Now, I can feel remorse for 41 of these sins, but there are always three that I don't relate to at all: "stalking a fellow Jew," "taking a vain oath," and "joining a lewd gathering." When, years ago, I asked how I could sincerely confess to sins that I have not committed, Rebbetzin Tziporah Heller explained that we confess in the plural, "For the sin that we have sinned before You..." Surely some Jew somewhere in the world has committed that sin.
This explanation left me in an untenable position. Some Jew somewhere in the world is participating in lewd gatherings, and I have to regret the sins of that low-life? The liturgy was forcing on me an identification that I didn't feel and didn't want.

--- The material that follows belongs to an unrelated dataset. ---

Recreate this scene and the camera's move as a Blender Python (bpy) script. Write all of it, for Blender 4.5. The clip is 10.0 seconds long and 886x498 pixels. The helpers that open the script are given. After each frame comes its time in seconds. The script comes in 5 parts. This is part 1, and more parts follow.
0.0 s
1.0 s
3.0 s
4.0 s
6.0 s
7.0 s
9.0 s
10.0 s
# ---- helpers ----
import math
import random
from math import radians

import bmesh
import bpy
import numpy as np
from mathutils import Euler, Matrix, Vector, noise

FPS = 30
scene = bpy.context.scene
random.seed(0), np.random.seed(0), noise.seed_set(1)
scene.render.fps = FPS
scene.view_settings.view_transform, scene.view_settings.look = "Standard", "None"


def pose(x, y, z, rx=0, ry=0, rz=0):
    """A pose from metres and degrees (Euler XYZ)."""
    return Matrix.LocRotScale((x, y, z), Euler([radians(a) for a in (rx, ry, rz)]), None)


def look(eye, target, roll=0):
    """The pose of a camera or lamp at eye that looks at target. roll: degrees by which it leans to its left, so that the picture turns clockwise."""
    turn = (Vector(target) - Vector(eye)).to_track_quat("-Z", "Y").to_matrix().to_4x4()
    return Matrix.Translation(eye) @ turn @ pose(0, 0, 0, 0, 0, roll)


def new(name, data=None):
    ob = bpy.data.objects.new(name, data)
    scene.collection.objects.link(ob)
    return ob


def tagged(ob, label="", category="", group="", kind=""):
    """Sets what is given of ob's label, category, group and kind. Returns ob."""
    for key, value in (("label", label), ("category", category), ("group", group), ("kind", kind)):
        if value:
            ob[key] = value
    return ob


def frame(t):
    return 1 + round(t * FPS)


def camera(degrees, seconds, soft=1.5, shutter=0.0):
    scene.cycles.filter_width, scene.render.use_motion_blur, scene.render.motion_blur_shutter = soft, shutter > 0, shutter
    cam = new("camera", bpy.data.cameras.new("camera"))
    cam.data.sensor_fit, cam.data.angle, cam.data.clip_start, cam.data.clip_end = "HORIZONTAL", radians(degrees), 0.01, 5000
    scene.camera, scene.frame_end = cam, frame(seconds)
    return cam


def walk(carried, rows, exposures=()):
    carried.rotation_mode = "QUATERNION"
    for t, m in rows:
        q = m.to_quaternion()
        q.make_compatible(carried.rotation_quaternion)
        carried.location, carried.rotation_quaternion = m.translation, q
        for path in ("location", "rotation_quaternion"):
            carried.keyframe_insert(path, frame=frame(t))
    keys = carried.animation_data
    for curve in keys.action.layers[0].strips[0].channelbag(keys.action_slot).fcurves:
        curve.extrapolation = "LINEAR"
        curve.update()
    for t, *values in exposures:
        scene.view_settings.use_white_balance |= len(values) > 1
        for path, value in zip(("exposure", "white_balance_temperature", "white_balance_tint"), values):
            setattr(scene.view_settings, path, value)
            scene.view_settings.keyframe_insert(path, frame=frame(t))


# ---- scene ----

Perhaps the greatest obstacle to empathy is our critical nature. The sentiment, "I would never do such a thing," builds a high wall between us and our relatives, neighbors, co-workers, and friends who do indeed manifest weaknesses that we do not share.
Think of a Jewish individual or group that you judge harshly. Then tear the wall down.
If, for example, you are such a paragon of honesty that you never even conduct private phone conversations on your boss's time, then how can you identify with co-workers who pilfer pens and envelopes from the office or executives who embezzle funds from the corporation? During the Yom Kippur service, how can you possibly pronounce the words, "We have stolen," and allow the plural pronoun to lump you together with pilferers and embezzlers?
Rebbetzin Heller explains our commonality with all Jews as follows:
Visualize the thief. What are his battles? He's possibly battling against his upbringing, his education (or lack thereof), his environment, and his own passion for acquisitions. And he's losing! Make no mistake: he's losing his battles; the Torah condemns his dishonesty.
Now think of your own inner battles. Have you ever lost a battle? Your battles are not the same as his battles, but if you have ever lost one of your battles, that's what you have in common with him.
One of the sins we confess to on Yom Kippur is judging others harshly. This Yom Kippur, perhaps on your way to synagogue, take time to think of a Jewish individual or group that you judge harshly. Then tear the wall down. Think of your own lost battles, and of theirs, and open your heart to a "we" that includes them.
This Yom Kippur, whether or not we're sufficiently familiar with the liturgy to pray Shemona Esrai, let's pray for all Jews everywhere. Let's cry for our own lost battles and for the lost battles of all other Jews. Let's weep for the suffering of all of us. As we plead in the final blessing of Shemona Esrai: "Bless us, our Father, all of us as one..." Because we are one.
This Yom Kippur, let's awaken to our shared identity. Among us there is no such thing as other people's tears, only our collective tears.
*Many of these 3,000 families were spared eviction through the legal efforts of Yedid, a charitable organization most of whose supporters are left of center.